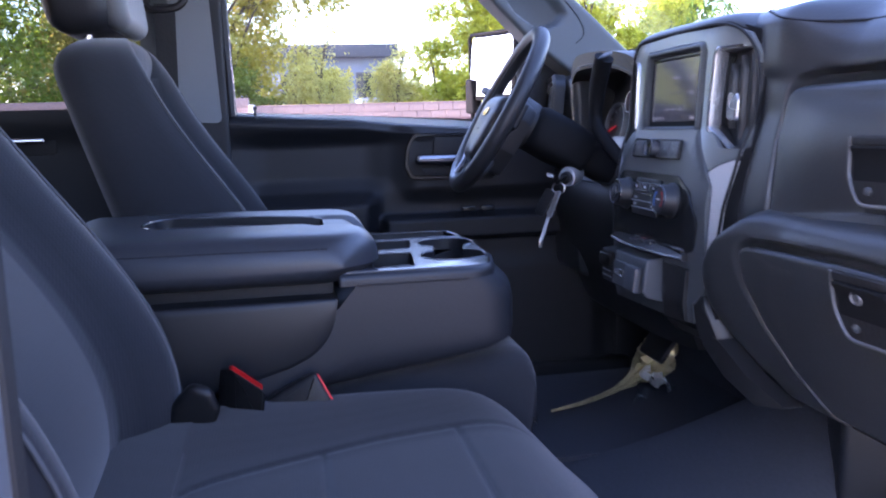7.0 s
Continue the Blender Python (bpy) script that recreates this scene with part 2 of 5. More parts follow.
def rpoly(points, r, n=5):
    """A polygon with rounded corners. r: one radius or one for each corner."""
    out = []
    count = len(points)
    for i, p in enumerate(points):
        p, a, b = Vector(p), Vector(points[i - 1]), Vector(points[(i + 1) % count])
        da, db = (a - p), (b - p)
        rr = r[i] if isinstance(r, (list, tuple)) else r
        ang = da.angle(db)
        cut = min(rr / math.tan(ang / 2), da.length * 0.48, db.length * 0.48)
        s, e = p + da.normalized() * cut, p + db.normalized() * cut
        if cut < 1e-5:
            out.append((p.x, p.y))
            continue
        for k in range(n + 1):
            t = k / n
            q = s * (1 - t) ** 2 + p * 2 * t * (1 - t) + e * t ** 2
            out.append((q.x, q.y))
    return out


def rrect(w, h, r, n=5):
    return rpoly([(-w / 2, -h / 2), (w / 2, -h / 2), (w / 2, h / 2), (-w / 2, h / 2)], r, n)


def circle(r, n=24, sx=1.0):
    return [(r * sx * math.cos(2 * math.pi * k / n), r * math.sin(2 * math.pi * k / n)) for k in range(n)]


def inset(profile, d):
    out = []
    n = len(profile)
    for i in range(n):
        a, p, b = Vector(profile[i - 1]), Vector(profile[i]), Vector(profile[(i + 1) % n])
        t = (b - a)
        if t.length < 1e-9:
            out.append(tuple(p))
            continue
        t.normalize()
        out.append((p.x - t.y * d, p.y + t.x * d))
    return out


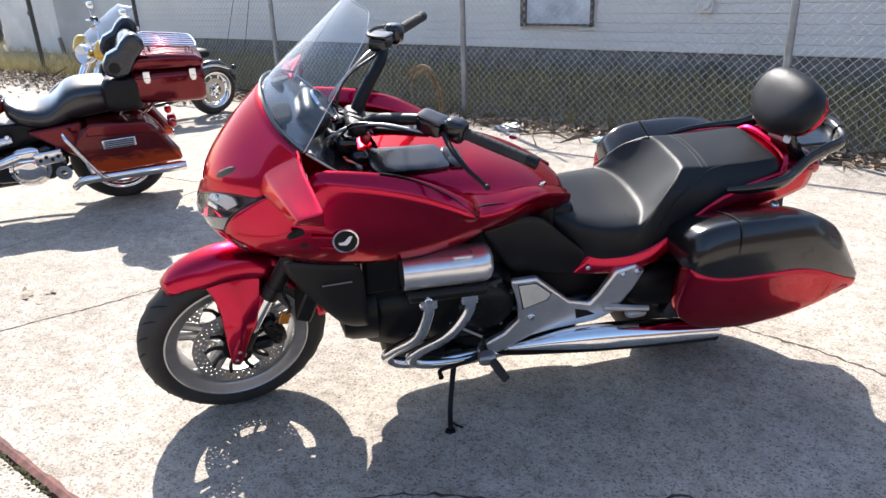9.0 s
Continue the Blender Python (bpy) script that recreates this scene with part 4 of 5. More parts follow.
# engine and frame
eng = part("engine", join(box(.04, 0, .47, .46, .24, .38), blob(.09, 0, .375, .23, .15, .125, 4), blob(-.05, 0, .42, .17, .185, .165, 4)), M_SATIN, bike, "satin black engine block", bevel=0.02)
part("front_cover", moved(lathe([(0, .06), (.05, .058), (.10, .045), (.110, .02), (.114, -.06)], 32), pose(.305, .06, .408, 0, 0, -90) @ pose(0, 0, 0, 0, 0, 0)), M_SATIN, eng, "round black front cover")
part("radiator", box(.42, 0, .60, .05, .34, .30, pose(0, 0, 0, 0, -22, 0)), M_SATIN, bike, "black radiator core", bevel=0.008)
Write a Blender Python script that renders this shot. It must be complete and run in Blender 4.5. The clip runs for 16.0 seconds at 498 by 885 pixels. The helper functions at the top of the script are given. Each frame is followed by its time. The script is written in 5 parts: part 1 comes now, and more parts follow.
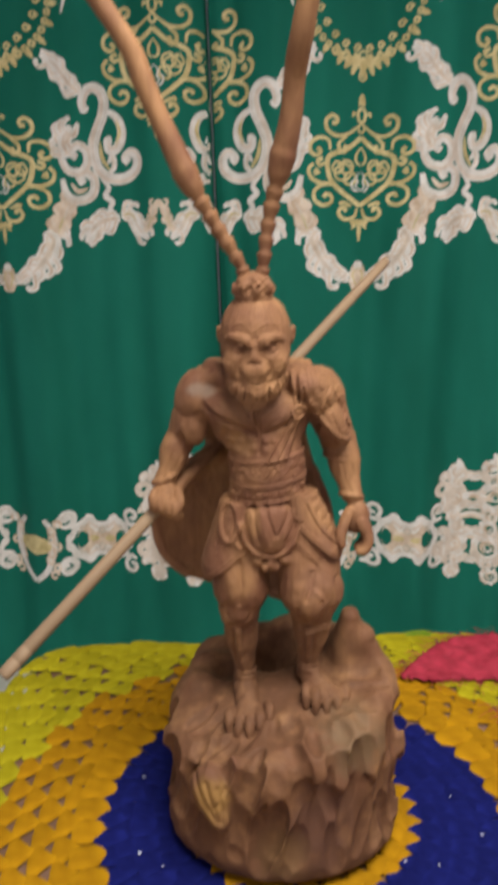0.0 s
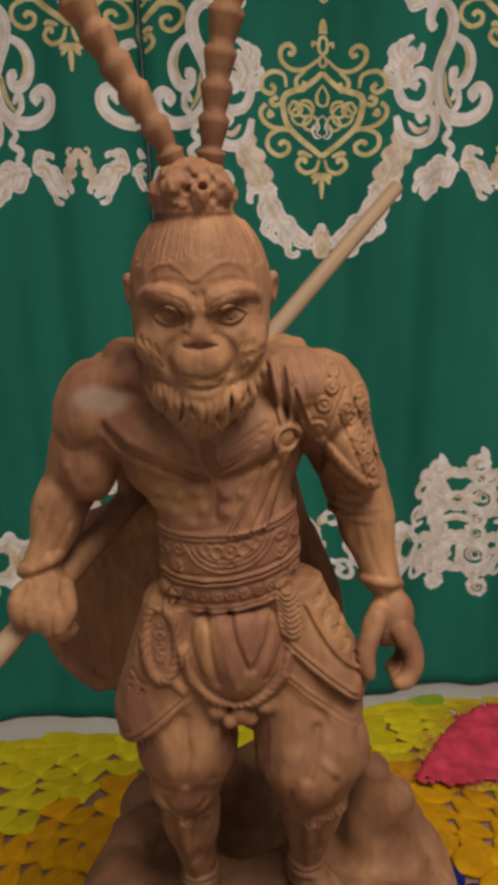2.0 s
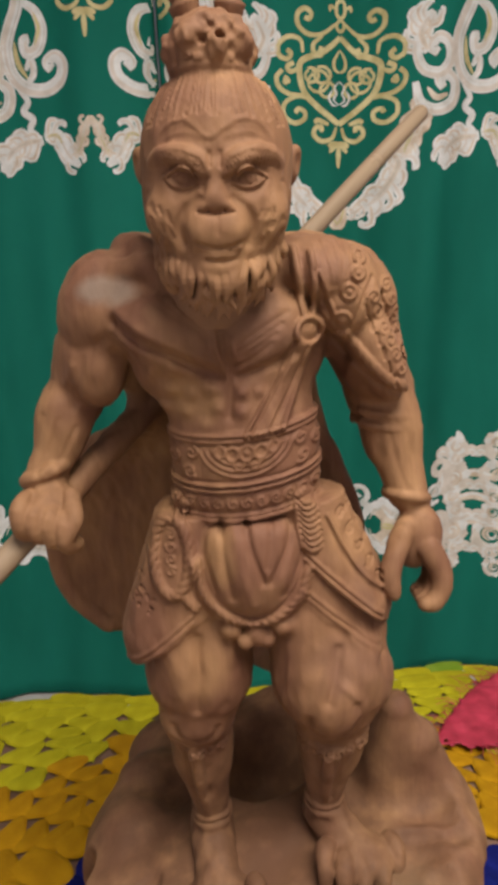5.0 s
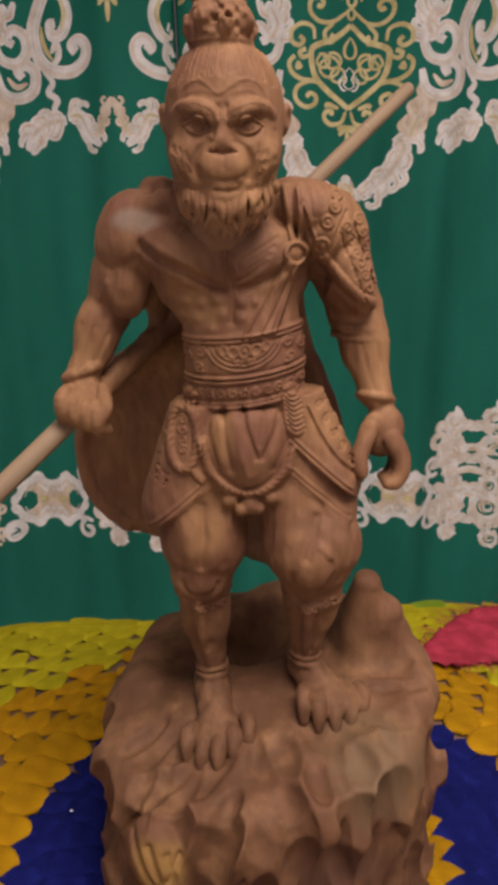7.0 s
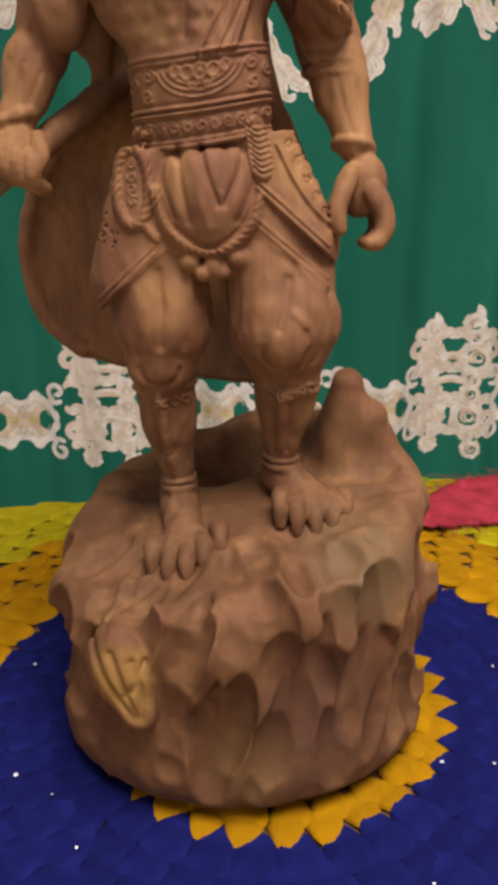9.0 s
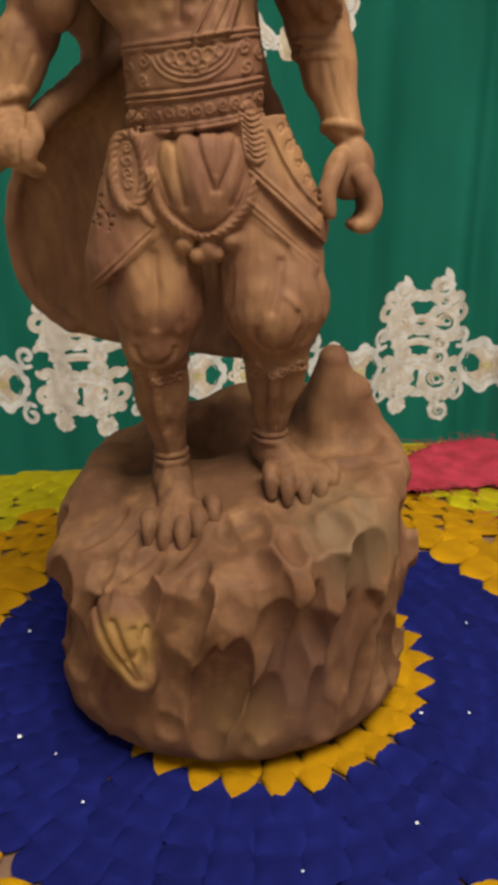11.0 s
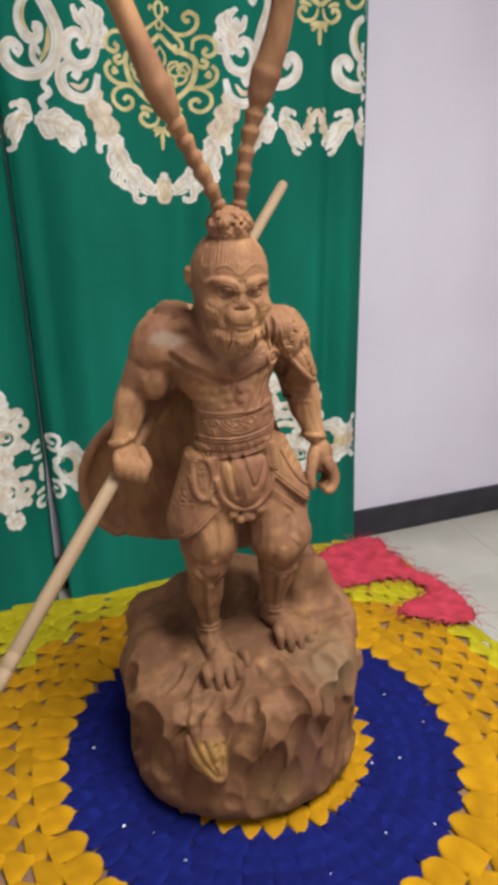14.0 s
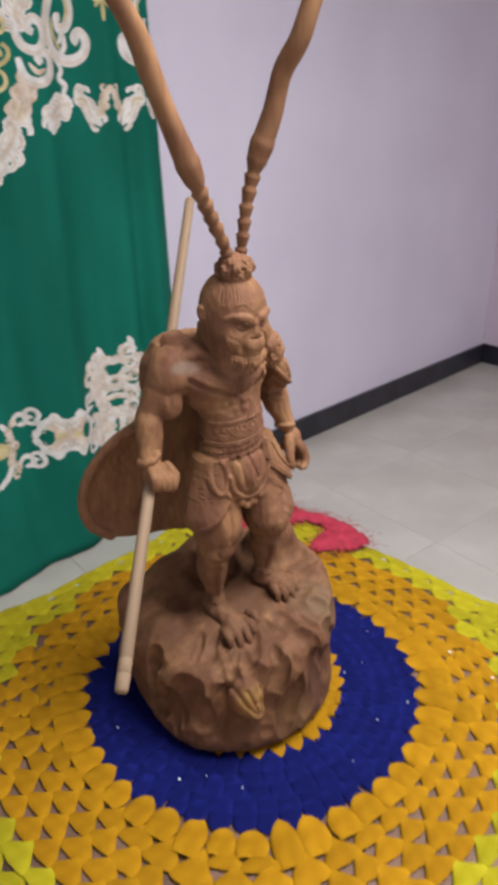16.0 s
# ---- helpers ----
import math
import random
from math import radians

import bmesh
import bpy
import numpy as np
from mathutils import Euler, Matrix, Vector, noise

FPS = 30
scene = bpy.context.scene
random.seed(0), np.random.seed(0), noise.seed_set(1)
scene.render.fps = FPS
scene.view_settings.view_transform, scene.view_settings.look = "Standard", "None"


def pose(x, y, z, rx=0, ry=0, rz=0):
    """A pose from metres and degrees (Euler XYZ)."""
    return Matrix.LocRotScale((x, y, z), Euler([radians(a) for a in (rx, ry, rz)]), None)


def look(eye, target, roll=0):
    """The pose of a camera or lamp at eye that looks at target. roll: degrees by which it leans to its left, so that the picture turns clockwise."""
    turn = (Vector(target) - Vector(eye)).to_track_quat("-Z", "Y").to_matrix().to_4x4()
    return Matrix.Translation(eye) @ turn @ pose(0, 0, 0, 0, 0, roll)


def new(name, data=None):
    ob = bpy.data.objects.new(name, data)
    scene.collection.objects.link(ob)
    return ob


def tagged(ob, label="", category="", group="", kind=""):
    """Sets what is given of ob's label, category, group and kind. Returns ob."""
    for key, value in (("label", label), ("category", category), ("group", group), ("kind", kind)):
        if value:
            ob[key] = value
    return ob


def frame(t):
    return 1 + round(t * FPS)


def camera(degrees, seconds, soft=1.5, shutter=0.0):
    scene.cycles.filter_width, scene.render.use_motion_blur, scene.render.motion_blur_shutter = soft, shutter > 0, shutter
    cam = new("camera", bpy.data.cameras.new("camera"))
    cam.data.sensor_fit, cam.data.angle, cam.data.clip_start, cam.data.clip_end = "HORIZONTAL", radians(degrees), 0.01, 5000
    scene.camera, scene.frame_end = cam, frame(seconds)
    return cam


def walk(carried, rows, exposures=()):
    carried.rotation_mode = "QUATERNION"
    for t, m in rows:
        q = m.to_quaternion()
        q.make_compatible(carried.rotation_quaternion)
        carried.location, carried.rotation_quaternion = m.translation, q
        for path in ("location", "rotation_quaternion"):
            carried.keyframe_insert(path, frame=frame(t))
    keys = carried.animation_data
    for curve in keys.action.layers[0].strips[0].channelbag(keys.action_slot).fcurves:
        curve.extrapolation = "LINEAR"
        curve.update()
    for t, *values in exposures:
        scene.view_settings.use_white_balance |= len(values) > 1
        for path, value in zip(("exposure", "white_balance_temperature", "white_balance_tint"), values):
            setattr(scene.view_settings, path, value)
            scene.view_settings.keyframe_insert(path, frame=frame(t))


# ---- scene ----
cam = camera(38.2, 16.0, soft=4.8, shutter=0.5)
PATH = [
    (0, (0.0077, -0.8362, 1.4825), (-0.0634, 1.0291, 1.0361), -0.4),
    (0.5, (-0.0336, -0.7824, 1.4345), (-0.0845, 1.0589, 0.8930), 1.1),
    (1, (-0.0557, -0.5971, 1.4364), (0.0125, 1.2518, 0.9218), 0.8),
    (1.5, (-0.0202, -0.5021, 1.4278), (0.0643, 1.3478, 0.9190), -0.9),
    (2, (-0.0029, -0.4397, 1.4316), (0.0586, 1.4160, 0.9439), -1.0),
    (2.5, (-0.0115, -0.3974, 1.4172), (0.0221, 1.4630, 0.9458), -0.8),
    (3, (-0.0115, -0.3811, 1.4047), (0.0192, 1.4774, 0.9228), -1.0),
    (3.5, (-0.0067, -0.3744, 1.3999), (0.0144, 1.4794, 0.9007), -0.7),
    (4, (-0.0067, -0.3773, 1.3970), (0.0192, 1.4765, 0.8988), -0.7),
    (6.5, (-0.0058, -0.5213, 1.3289), (0.0211, 1.3296, 0.8201), -1.1),
    (7, (0.0010, -0.5434, 1.3337), (0.0019, 1.3037, 0.8095), -0.0),
    (7.5, (-0.0163, -0.5702, 1.2934), (0.0422, 1.2547, 0.6991), -1.0),
    (8, (-0.0019, -0.5597, 1.2396), (0.0797, 1.2547, 0.6166), -0.6),
    (8.5, (0.0058, -0.5472, 1.2098), (0.0576, 1.2710, 0.5954), -1.5),
    (9, (0.0096, -0.5194, 1.1868), (0.0634, 1.2922, 0.5503), -1.0),
    (11.5, (-0.0298, -0.5482, 1.2242), (0.1690, 1.2115, 0.4812), 0.5),
    (12, (-0.1066, -0.6086, 1.3356), (0.1718, 1.1760, 0.6838), 1.2),
    (12.5, (-0.1459, -0.6739, 1.4460), (0.1997, 1.1146, 0.8393), -0.6),
    (13, (-0.1680, -0.6979, 1.4690), (0.2554, 1.0666, 0.8412), 0.8),
    (13.5, (-0.1910, -0.7267, 1.5055), (0.2957, 1.0186, 0.8719), 0.0),
    (14, (-0.2342, -0.7440, 1.5122), (0.3350, 0.9610, 0.8374), 0.3),
    (14.5, (-0.2736, -0.7200, 1.5151), (0.2669, 0.9763, 0.7951), -1.6),
    (15, (-0.3178, -0.7018, 1.5276), (0.3869, 0.9341, 0.8124), -0.4),
    (15.5, (-0.4195, -0.6931, 1.5948), (0.5002, 0.8112, 0.8345), -1.7),
    (16, (-0.5501, -0.7066, 1.6361), (0.5462, 0.6451, 0.8249), -1.0),
]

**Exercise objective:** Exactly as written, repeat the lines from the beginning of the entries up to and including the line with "return [(r *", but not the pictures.

**Right answer:**
7.0 s
Continue the Blender Python (bpy) script that recreates this scene with part 2 of 5. More parts follow.
def rpoly(points, r, n=5):
    """A polygon with rounded corners. r: one radius or one for each corner."""
    out = []
    count = len(points)
    for i, p in enumerate(points):
        p, a, b = Vector(p), Vector(points[i - 1]), Vector(points[(i + 1) % count])
        da, db = (a - p), (b - p)
        rr = r[i] if isinstance(r, (list, tuple)) else r
        ang = da.angle(db)
        cut = min(rr / math.tan(ang / 2), da.length * 0.48, db.length * 0.48)
        s, e = p + da.normalized() * cut, p + db.normalized() * cut
        if cut < 1e-5:
            out.append((p.x, p.y))
            continue
        for k in range(n + 1):
            t = k / n
            q = s * (1 - t) ** 2 + p * 2 * t * (1 - t) + e * t ** 2
            out.append((q.x, q.y))
    return out


def rrect(w, h, r, n=5):
    return rpoly([(-w / 2, -h / 2), (w / 2, -h / 2), (w / 2, h / 2), (-w / 2, h / 2)], r, n)


def circle(r, n=24, sx=1.0):
    return [(r * sx * math.cos(2 * math.pi * k / n), r * math.sin(2 * math.pi * k / n)) for k in range(n)]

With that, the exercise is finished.